Right. Harvest. Why I’m here. To take part in the grape harvest and winemaking. Plus, the Steels have an apple and peach orchard as well as a beef ranch and winery.
“You haven’t lived until you’ve tasted a western slope peach,” she continues.
I smile. What color will the flavor of a western slope peach be? Most non-synesthetes would guess peach-colored, but that’s not how it works. Everyone’s synesthesia is different.
Diana pulls into a spot on the driveway and stops the car. “Ready?”
I draw in a breath. This is where I’ll spend the next three months. Guess it’s time.
“Ready.”
Chapter Two
Dale
I turn off the shower water and towel myself off.
Tonight I’m supposed to have dinner with my mother and father at the main house. Diana’s bringing her friend home—Ashley White, who met Uncle Ryan at a lecture over the summer session at UCLA and ended up with an internship at the Steel winery.
We’ve never had an intern before, and frankly we don’t need one. We have an excellent staff already. She’ll only be in the way.
I’m supposed to train her. I’ve never trained anyone. Usually someone below me takes care of that, but Uncle Ry says since I’m taking over, this is my last chance to train anyone.
Why I need to train her is beyond me. Why not have one of the assistant winemakers do it, like we always do?
I’m not great with people. Especially female people.
My brother, Donny, doesn’t have that problem. With him, the problem is staying with one female person for longer than a week.
Funny.
We deal with our past in completely different ways.
Or maybe we don’t deal with it at all.
I try not to think about it.
Twenty-five years have passed since we were abducted. Stolen from our home and from our mother.
Our mother who we never saw again.
Jade is my mother in all ways that matter. I love her dearly, and I know with all my heart that she loves us just as much as she loves our sisters, who came from her body. But she and Donny are closer than she and I will ever be.
It’s just my way.
I’m not really close to anyone. Except for my father. He seems to get me. And Donny and Diana, sort of.
I’m a loner. I’ve learned to be satisfied with my own company. That, and the company of the vines. That’s where I’m most at home.
Most at peace.
Even though true peace will never be an option for me, I do find solace in other living things. Just not other living humans.
Even so, I miss my brother. He lives in Denver now, though he visits for all holidays and sometimes comes home for no reason at all.
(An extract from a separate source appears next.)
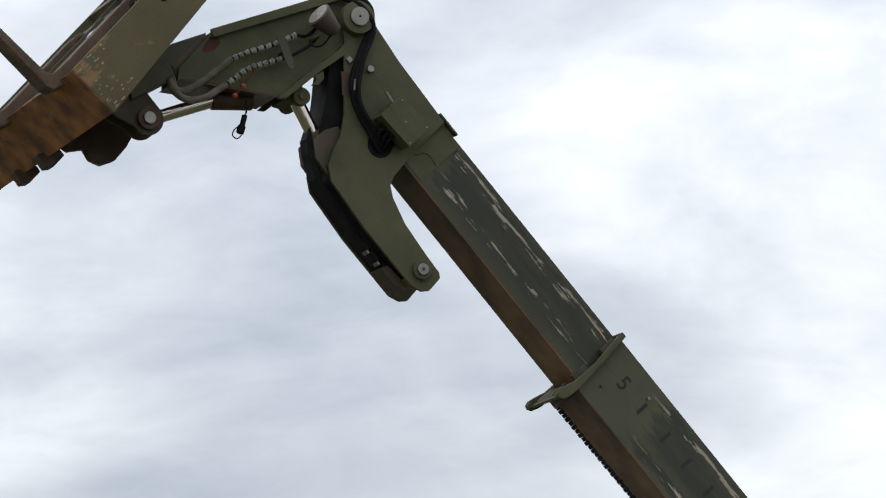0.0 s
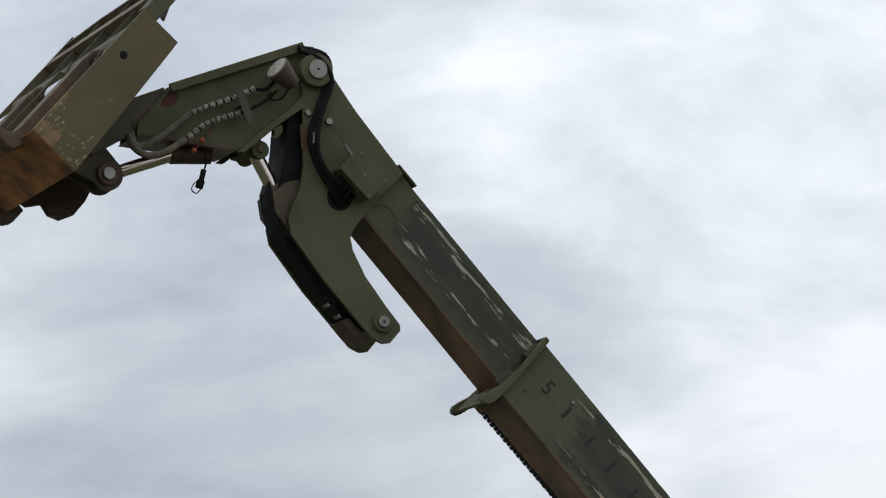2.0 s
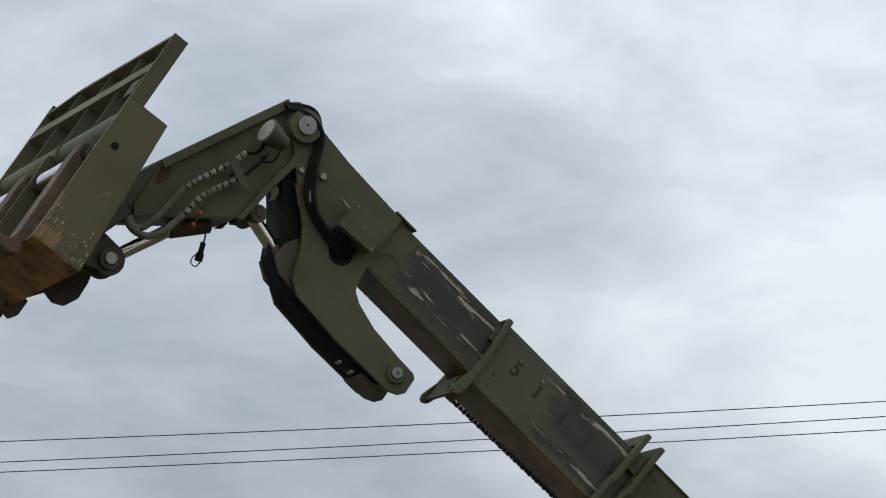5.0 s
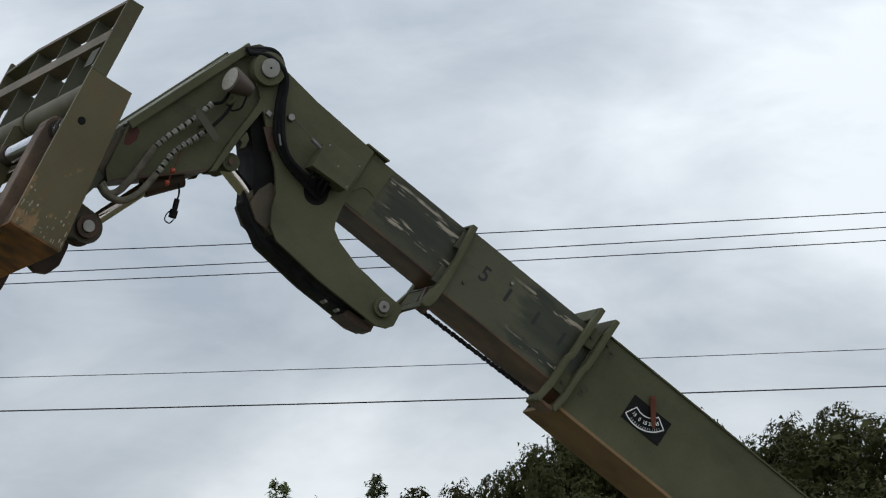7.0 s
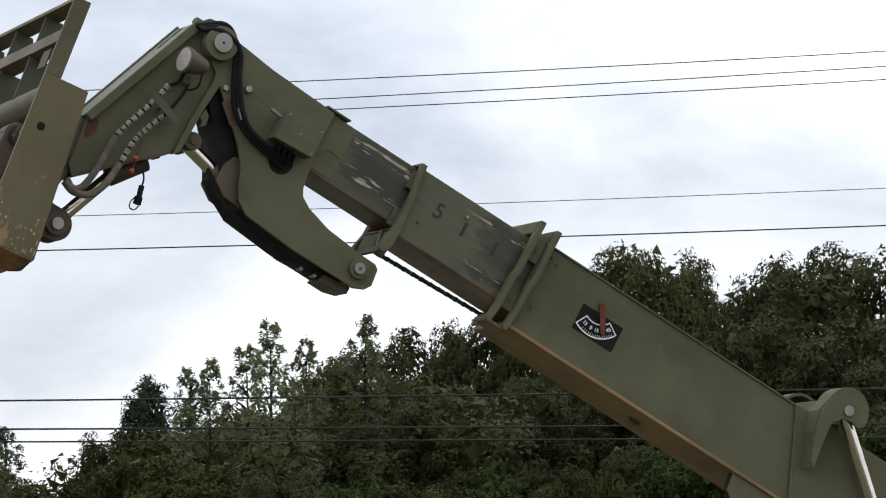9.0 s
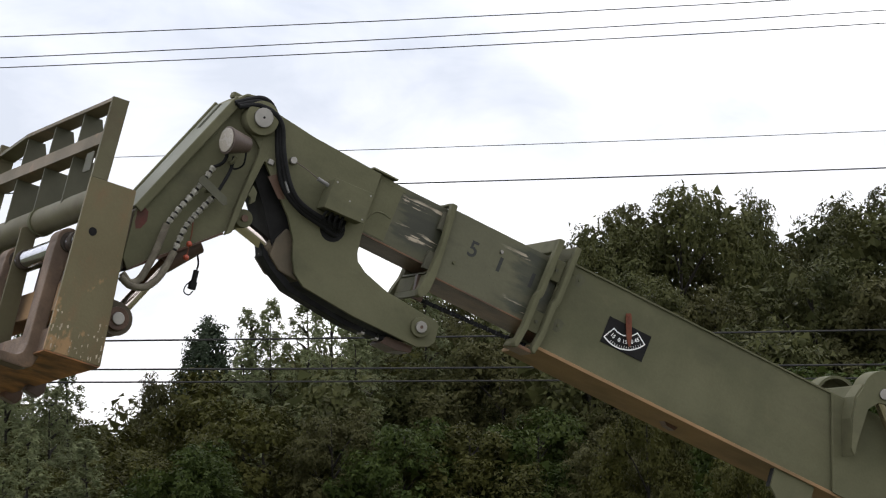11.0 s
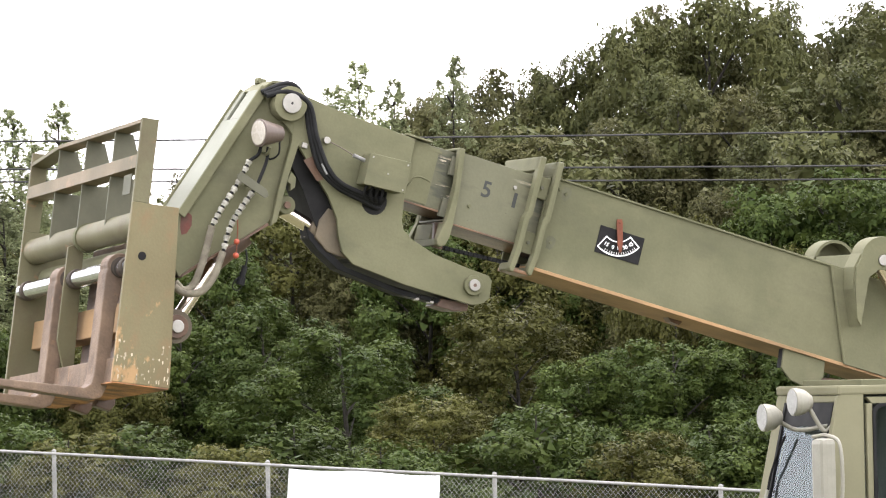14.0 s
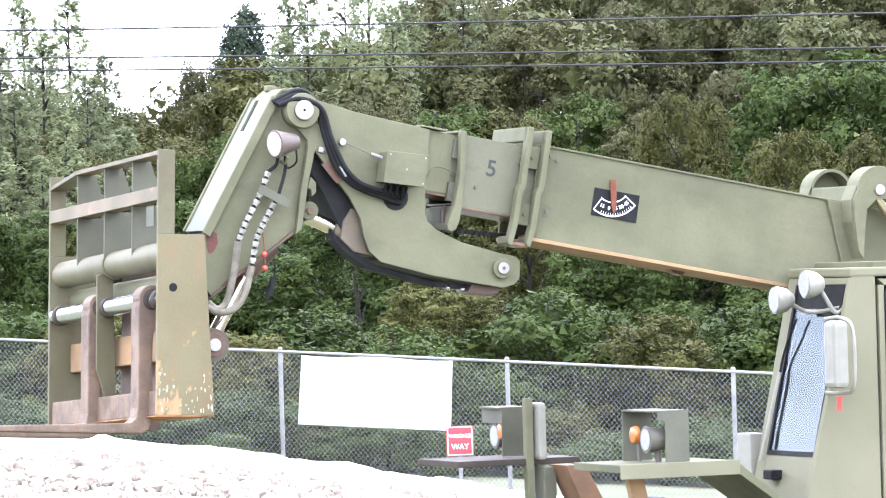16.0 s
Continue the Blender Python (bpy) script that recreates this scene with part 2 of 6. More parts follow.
OLIVE = surface("olive_paint", (0.124, 0.119, 0.069), (0.093, 0.092, 0.052), rough=0.75, gloss=0.15, scale=2.2, stain=(0.158, 0.138, 0.082), amount=0.30, stain_scale=(2.2, 4, 4), spread=0.09, bump=0.08, soft=0.4)
RUB_MIDDLE = rubbed("rubbed_middle_section", (0.118, 0.114, 0.068), (0.038, 0.041, 0.026), ((0.10, 0.13, -0.2), (0.205, 0.026, 0.12), (-0.115, 0.034, 0.13)), (5.66 * -1, 5.50 * -1), 3.1)
RUB_INNER = rubbed("rubbed_inner_section", (0.092, 0.090, 0.054), (0.034, 0.035, 0.022), ((0.08, 0.13, -0.2), (0.188, 0.044, 0.13), (0.0, 0.034, 0.105)), (6.16 * -1, 6.06 * -1), 7.7)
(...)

He moved out of the main house for good about five years ago when he took a job as an attorney with a major Denver firm. Donny wasn’t interested in the ranch. He’s close to our adoptive mother, who’s also an attorney. She’s been the city attorney for Snow Creek for decades, only taking time off when Diana, and then Brianna, came within four years of each other.
Dee and Bree. Mom and Dad didn’t choose the names to rhyme. It just happened that way. Diana is named after Mom’s grandmother, and Brianna is named after our grandfather, Brian Roberts. They’d already chosen the name Brian for a boy, but Bree didn’t cooperate.
Anyway, Donny chose to follow in Mom’s footsteps with college and law school.
I only made it through a semester of college. My grades were good, but it wasn’t for me. I need to be outside. Being in a classroom made me feel boxed in, reminded me of a time in my life better left in the past. I made it through high school—I didn’t have that choice—but college was just too much.
I need to be in large spaces. Around living things other than people.
That’s where I’m as close as I’ll ever get to peace.
I dress quickly in jeans, a green button-down, and one of my better pairs of cowboy boots. My hair has a natural wave and falls below my shoulders. It’s thick and blond and perpetually a mess. I like it that way, but tonight I promised Mom I’d get it under control.
I use the blow dryer until it’s only slightly damp and then pull it back into a low ponytail, securing it with a leather band.
I chuckle at my reflection. This is so not me.
Still, I look good.
Looks were never an issue for Donny and me. We were pretty little boys, which is probably the biggest reason we were…
I sigh.
I really don’t want to go there tonight.
I don’t want to go there ever.
I’m fairly good at keeping things at bay, and on the occasion where I need some help, I go see Aunt Mel. She’s been my therapist for twenty-five years now. She’s retired now, at sixty-five, but she always has time for me.